Jozef en Maria waren eenvoudige mensen. Zij werkten hard en hielden veel van elkaar. Toch hadden zij nooit kinderen gekregen. Op een dag kwam de Aartsengel Gabriël naar Maria toe. Hij sprak: "Je zult een zoon krijgen, en je zult hem Jezus noemen. Hij zal de zoon van God zijn, en de koning der koningen zijn."
Maria was erg geschrokken, en ging naar Jozef. Die zei dat als God het wilde, zij moesten gehoorzamen. Inderdaad gebeurde het na enige tijd dat Maria in verwachting raakte.

In die tijd was Palestina in de macht van de Romeinen, met Herodes als koning. Hij wilde weten hoeveel mensen er in zijn rijk woonden en besloot iedereen te laten tellen. De mensen moesten naar hun geboorteplaats gaan, om zich daar te melden. Jozef was geboren in Bethlehem, dus daar gingen hij en Maria naartoe.
Daar aangekomen bleek dat de stad helemaal vol was, er was geen kamer meer te krijgen. Het enige wat ze aangeboden kregen was een plekje tussen een os en een ezel in de stal. Daar werd het kindje geboren. Jozef en Maria noemden hem Jezus.
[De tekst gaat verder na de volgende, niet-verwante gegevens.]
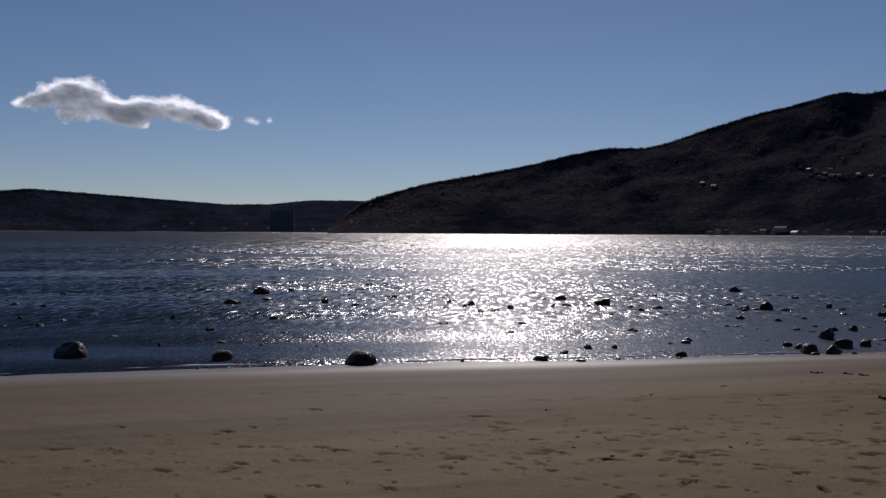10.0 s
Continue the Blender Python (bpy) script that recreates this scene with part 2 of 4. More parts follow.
def make_forest(name, dark, light, scale=0.03, dim_tint=None):
    """Stands of evergreens among bare winter trees: colour by stand and by tree, leaves that let light through."""
    k = Nodes(name, 0.95)
    at = k.place()
    stand, patch, tree = k.noise(scale * 0.12, 4, at=at), k.noise(scale * 0.5, 4, 0.6, at=at), k.noise(scale * 4, 3, 0.6, at=at)
    base = k.ramp(k.mix(0.45, stand, patch), [(0.41, tuple(c * 0.75 for c in dark)), (0.48, tuple(0.6 * p + 0.4 * q for p, q in zip(dark, light))), (0.56, tuple(c * 1.2 for c in light))])
    if dim_tint:   # darkens towards +x: fall of light and haze along the range, as colour
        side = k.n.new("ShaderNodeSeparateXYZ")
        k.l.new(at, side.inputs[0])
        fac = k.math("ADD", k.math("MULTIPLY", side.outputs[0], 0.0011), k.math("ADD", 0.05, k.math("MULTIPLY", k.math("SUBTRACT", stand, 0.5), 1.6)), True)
        base = k.mix(fac, base, k.mix(patch, tuple(c * 0.1 for c in dim_tint), tuple(c * 1.9 for c in dim_tint)))
    base = k.mix(1.0, base, k.ramp(tree, [(0.32, (0.64, 0.66, 0.70)), (0.5, (0.96, 0.96, 0.96)), (0.68, (1.32, 1.26, 1.20))]), "MULTIPLY")
    own = k.ramp(k.n.new("ShaderNodeNewGeometry").outputs["Random Per Island"], [(0.0, (0.8, 0.82, 0.85)), (0.6, (1.0, 1.0, 1.0)), (1.0, (1.2, 1.14, 1.08))])
    shade = k.mix(1.0, base, own, "MULTIPLY")
    k.colour(shade)
    k.b.inputs["Specular IOR Level"].default_value = 0.0
    facing, lifted, unit = k.n.new("ShaderNodeNewGeometry").outputs["Normal"], k.n.new("ShaderNodeVectorMath"), k.n.new("ShaderNodeVectorMath")   # foliage scatters light like a soft heap, not like its single leaves
    lifted.operation, unit.operation = "MULTIPLY_ADD", "NORMALIZE"
    k.l.new(facing, lifted.inputs[0])
    lifted.inputs[1].default_value, lifted.inputs[2].default_value = (0.25, 0.25, 0.25), (0, 0, 0.9)
    k.l.new(lifted.outputs[0], unit.inputs[0]), k.l.new(unit.outputs[0], k.b.inputs["Normal"])
    leaf, both = k.n.new("ShaderNodeBsdfTranslucent"), k.n.new("ShaderNodeMixShader")
    k.l.new(shade, leaf.inputs[0])
    both.inputs[0].default_value = 0.55
    k.l.new(k.b.outputs[0], both.inputs[1]), k.l.new(leaf.outputs[0], both.inputs[2])
    k.l.new(both.outputs[0], k.n["Material Output"].inputs["Surface"])
    return k.mat


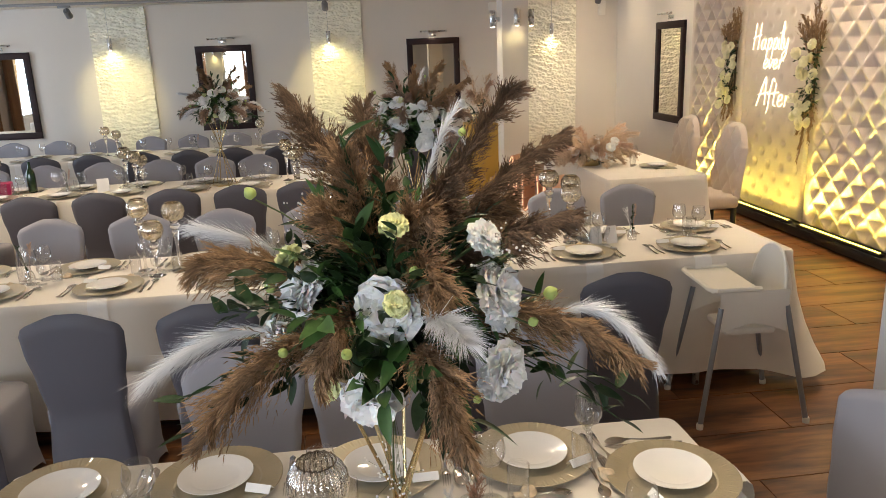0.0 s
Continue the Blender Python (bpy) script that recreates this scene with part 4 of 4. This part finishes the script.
def flower_stand(m, seed, label, pale=False):
    """A tall hourglass stand of brass rods with a wide arrangement on top. Origin on the table below it; the heart of the flowers is 0.74 up."""
    rng = random.Random(seed)
    ob = thing("flower_arrangement", label, "flower arrangement", m, group="tall flower stands")
    H, waist = 0.613, 0.328
    for i in range(6):
        a = 2 * math.pi * i / 6 + 0.3
        c, s = math.cos(a), math.sin(a)
        part("rod", tube([(0.11 * c, 0.11 * s, 0.0), (0.010 * math.cos(a + 1.2), 0.010 * math.sin(a + 1.2), waist), (-0.105 * c, -0.105 * s, H)], 0.0033, 8), BRASS, ob, "brass rod")
    part("top_plate", turned(lathe([(0, 0), (0.118, 0), (0.118, 0.006), (0, 0.006)], 32), pose(0, 0, H)), BRASS, ob)
    if pale:
        part("foot_plate", block(0, 0, 0.003, 0.26, 0.26, 0.006, 0.001), BRASS, ob, "thin square brass plate")
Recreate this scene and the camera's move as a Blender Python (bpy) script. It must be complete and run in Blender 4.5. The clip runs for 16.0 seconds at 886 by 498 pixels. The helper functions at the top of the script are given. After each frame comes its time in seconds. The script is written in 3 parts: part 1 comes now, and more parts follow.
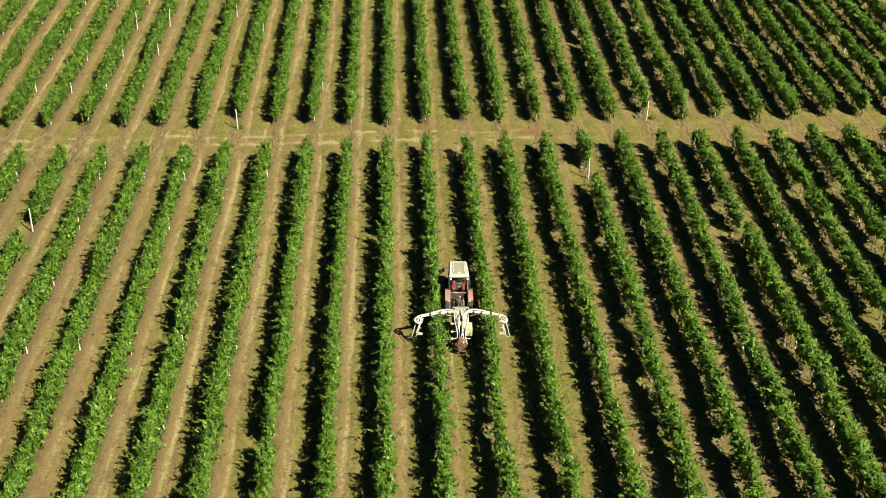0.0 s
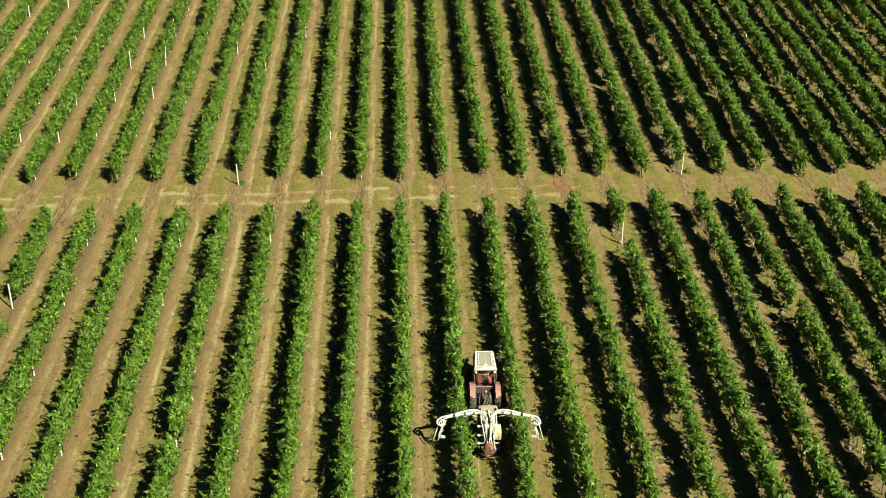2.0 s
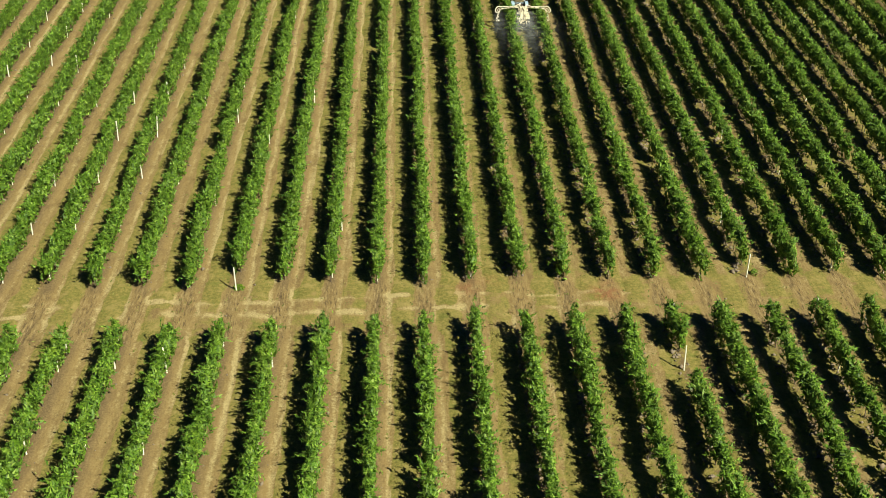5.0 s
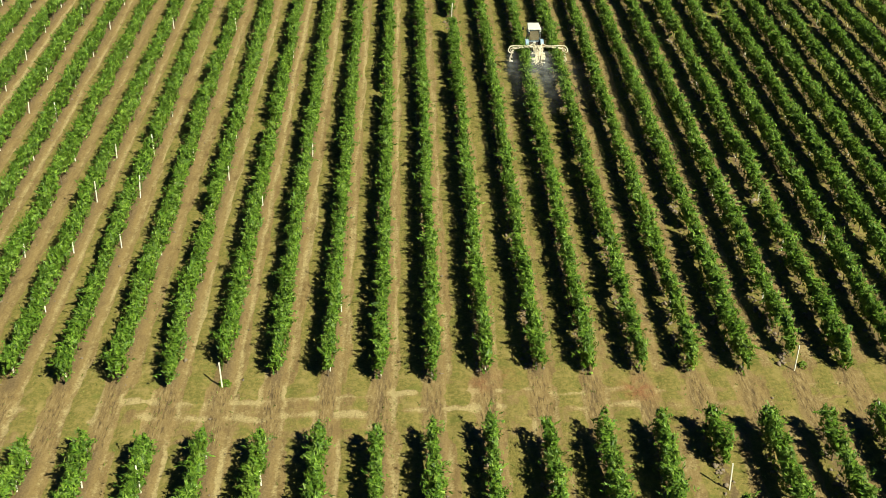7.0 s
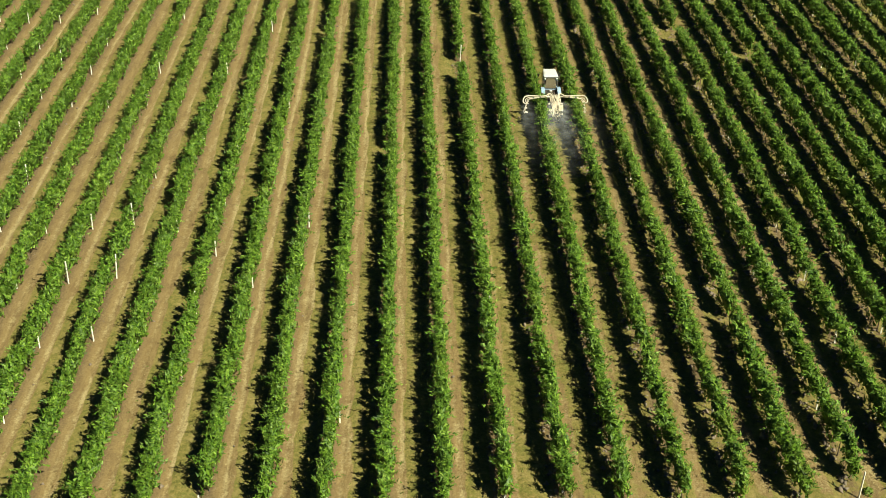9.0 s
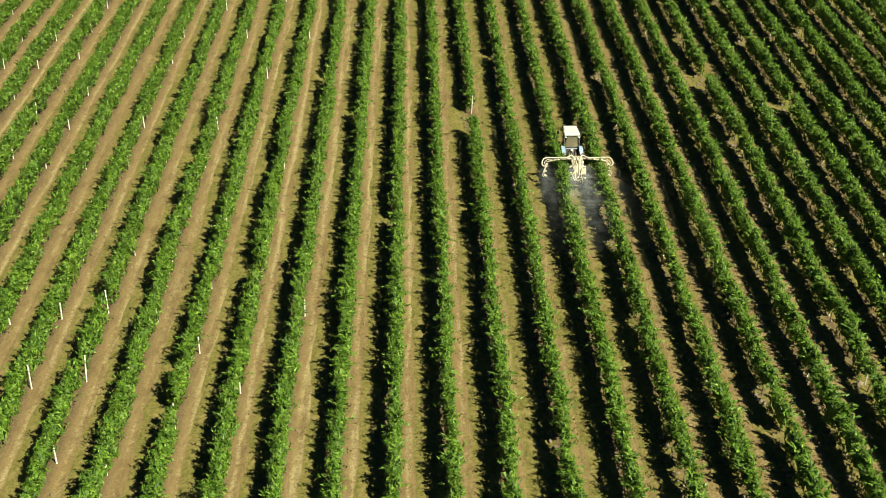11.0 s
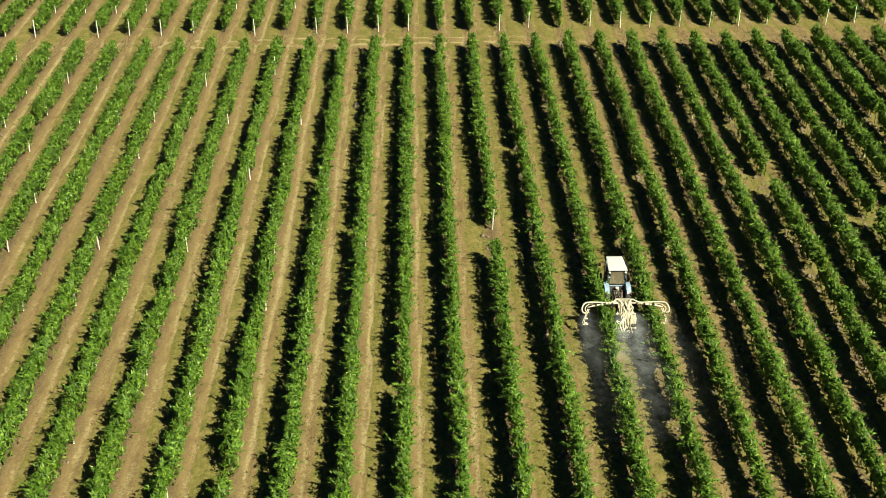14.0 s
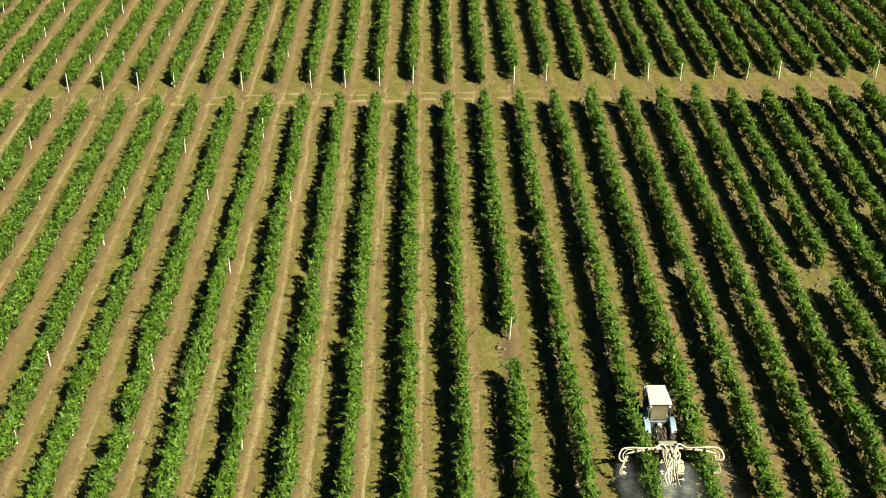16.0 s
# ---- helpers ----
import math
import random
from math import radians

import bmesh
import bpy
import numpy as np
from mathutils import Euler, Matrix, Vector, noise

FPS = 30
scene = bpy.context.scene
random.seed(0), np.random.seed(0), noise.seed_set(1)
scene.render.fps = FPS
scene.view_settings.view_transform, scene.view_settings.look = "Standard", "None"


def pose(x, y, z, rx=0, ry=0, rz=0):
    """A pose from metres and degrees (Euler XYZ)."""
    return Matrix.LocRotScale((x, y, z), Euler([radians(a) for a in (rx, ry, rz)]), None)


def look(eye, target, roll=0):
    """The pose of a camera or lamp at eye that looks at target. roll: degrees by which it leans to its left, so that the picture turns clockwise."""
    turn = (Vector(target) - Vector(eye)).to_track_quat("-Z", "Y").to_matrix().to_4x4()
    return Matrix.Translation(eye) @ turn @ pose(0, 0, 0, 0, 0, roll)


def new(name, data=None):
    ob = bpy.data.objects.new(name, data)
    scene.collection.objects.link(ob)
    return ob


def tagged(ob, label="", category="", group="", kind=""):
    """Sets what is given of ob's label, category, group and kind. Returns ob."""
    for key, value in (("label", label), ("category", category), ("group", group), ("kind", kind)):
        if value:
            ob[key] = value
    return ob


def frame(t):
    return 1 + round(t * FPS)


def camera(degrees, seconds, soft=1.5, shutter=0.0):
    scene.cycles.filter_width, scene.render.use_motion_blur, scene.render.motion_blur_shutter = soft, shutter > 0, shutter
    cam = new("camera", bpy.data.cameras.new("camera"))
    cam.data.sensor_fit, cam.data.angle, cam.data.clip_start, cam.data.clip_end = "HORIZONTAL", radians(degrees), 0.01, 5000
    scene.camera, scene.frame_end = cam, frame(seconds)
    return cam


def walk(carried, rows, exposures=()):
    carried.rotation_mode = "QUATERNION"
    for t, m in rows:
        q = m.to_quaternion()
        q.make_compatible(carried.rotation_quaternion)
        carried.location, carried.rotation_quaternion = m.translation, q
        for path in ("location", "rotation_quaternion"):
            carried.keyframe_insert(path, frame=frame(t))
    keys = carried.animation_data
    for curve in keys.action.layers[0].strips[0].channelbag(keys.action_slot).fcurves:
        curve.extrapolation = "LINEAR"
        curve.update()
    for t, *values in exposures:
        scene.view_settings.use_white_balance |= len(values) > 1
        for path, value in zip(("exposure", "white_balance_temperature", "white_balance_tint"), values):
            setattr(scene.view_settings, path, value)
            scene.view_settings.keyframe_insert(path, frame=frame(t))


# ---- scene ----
cam = camera(40.0, 16.0, soft=0.85)
PATH = [
    (0.0, 0.00, 0.00, 41.18, 59.30, -0.63, -2.18),
    (0.5, -0.27, 2.29, 41.31, 59.27, -0.67, -2.20),
    (1.0, -0.52, 4.53, 41.40, 59.27, -0.69, -2.20),
    (1.5, -0.74, 6.75, 41.44, 59.29, -0.67, -2.19),
    (2.0, -0.97, 9.00, 41.41, 59.33, -0.65, -2.16),
    (2.5, -1.16, 11.28, 41.34, 59.41, -0.66, -2.12),
    (3.0, -1.35, 13.57, 41.24, 59.49, -0.66, -2.07),
    (3.5, -1.55, 15.83, 41.13, 59.58, -0.63, -2.00),
    (4.0, -1.72, 18.10, 41.02, 59.67, -0.61, -1.93),
    (6.5, -1.84, 30.04, 41.22, 59.80, -0.53, -1.58),
    (7.0, -1.91, 32.60, 41.22, 59.83, -0.54, -1.56),
    (7.5, -2.00, 35.19, 41.25, 59.87, -0.52, -1.52),
    (8.0, -2.04, 37.76, 41.27, 59.89, -0.48, -1.51),
    (8.5, -2.11, 40.39, 41.35, 59.90, -0.45, -1.49),
    (9.0, -2.14, 43.08, 41.46, 59.91, -0.45, -1.47),
    (11.5, -2.54, 56.82, 41.50, 60.16, -0.40, -1.31),
    (12.0, -2.61, 59.98, 41.51, 60.15, -0.42, -1.27),
    (12.5, -2.69, 63.20, 41.55, 60.17, -0.43, -1.23),
    (13.0, -2.78, 66.54, 41.58, 60.20, -0.44, -1.20),
    (13.5, -2.84, 70.00, 41.59, 60.24, -0.47, -1.21),
    (14.0, -2.91, 73.55, 41.57, 60.28, -0.48, -1.18),
    (14.5, -2.97, 77.11, 41.52, 60.32, -0.46, -1.14),
    (15.0, -3.00, 80.64, 41.46, 60.37, -0.46, -1.07),
    (15.5, -2.95, 84.05, 41.39, 60.44, -0.47, -1.00),
    (16.0, -2.89, 87.36, 41.29, 60.49, -0.50, -0.90),
]
walk(cam, [(t, pose(x, y, z, rx, ry, rz)) for t, x, y, z, rx, ry, rz in PATH])

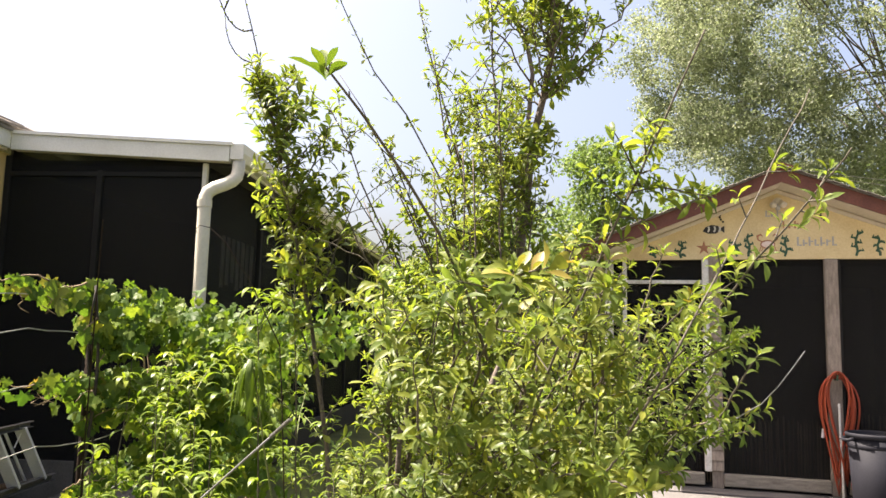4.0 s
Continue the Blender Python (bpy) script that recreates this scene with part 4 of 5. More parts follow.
def plum_bush():
    rng = random.Random(101)
    bush = thing("plum_bush", "dense bushy plum shrub with glossy light green leaves", "shrub")
    lv, yl, bl, tw = Leaves(), Leaves(), Leaves(), bmesh.new()
    base = Vector((-2.66, -4.85, 0.0))
    fork = Vector((-2.10, -5.30, 0.66))
    trunk = [base, Vector((-2.60, -4.97, 0.20)), Vector((-2.48, -5.12, 0.38)), Vector((-2.32, -5.24, 0.53)), Vector((-2.20, -5.28, 0.59)), fork]
    limb_part(bush, trunk, 0.026, 0.017, M["bark"], "trunk", 9)
    arms = [[fork, Vector((-1.97, -5.42, 0.71)), Vector((-1.86, -5.44, 0.79)), Vector((-1.74, -5.46, 0.89)), Vector((-1.62, -5.50, 1.03))],
            [fork, Vector((-2.06, -5.40, 0.78)), Vector((-2.02, -5.56, 0.92)), Vector((-1.96, -5.68, 1.04)), Vector((-1.90, -5.80, 1.18))],
            [trunk[3], Vector((-2.30, -5.40, 0.70)), Vector((-2.26, -5.52, 0.88)), Vector((-2.24, -5.62, 1.10))],
            [fork, Vector((-2.12, -5.34, 0.85)), Vector((-2.08, -5.36, 1.05)), Vector((-2.00, -5.36, 1.26))]]
    for arm in arms:
        limb_part(bush, arm, 0.014, 0.006, M["bark"], "limb", 8)

    def floor_z(p):
        """The underside of the foliage."""
        return 0.66 + 0.24 * max(0.0, -5.4 - p.y) + 0.36 * max(0.0, p.x + 2.2)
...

In de buurt waren herders met hun schapen. Zij kregen te horen van een engel dat Jezus was geboren en zij gingen bij hem kijken. Wie ook kwamen kijken waren drie wijze mannen uit het oosten. Zij hadden in de sterren gezien dat Jezus geboren was en brachten hem goud, mirre en wierook. Maar de wijzen brachten niet alleen goed nieuws. Zij vertelden van Herodes, die had gehoord dat de nieuwe koning was geboren, en daarom alle kleine kinderen zou laten vermoorden.

Jozef en Maria vluchtten daarom naar Egypte. Toen Herodes zelf was gestorven, keerden zij weer terug en lieten hun zoon opgroeien.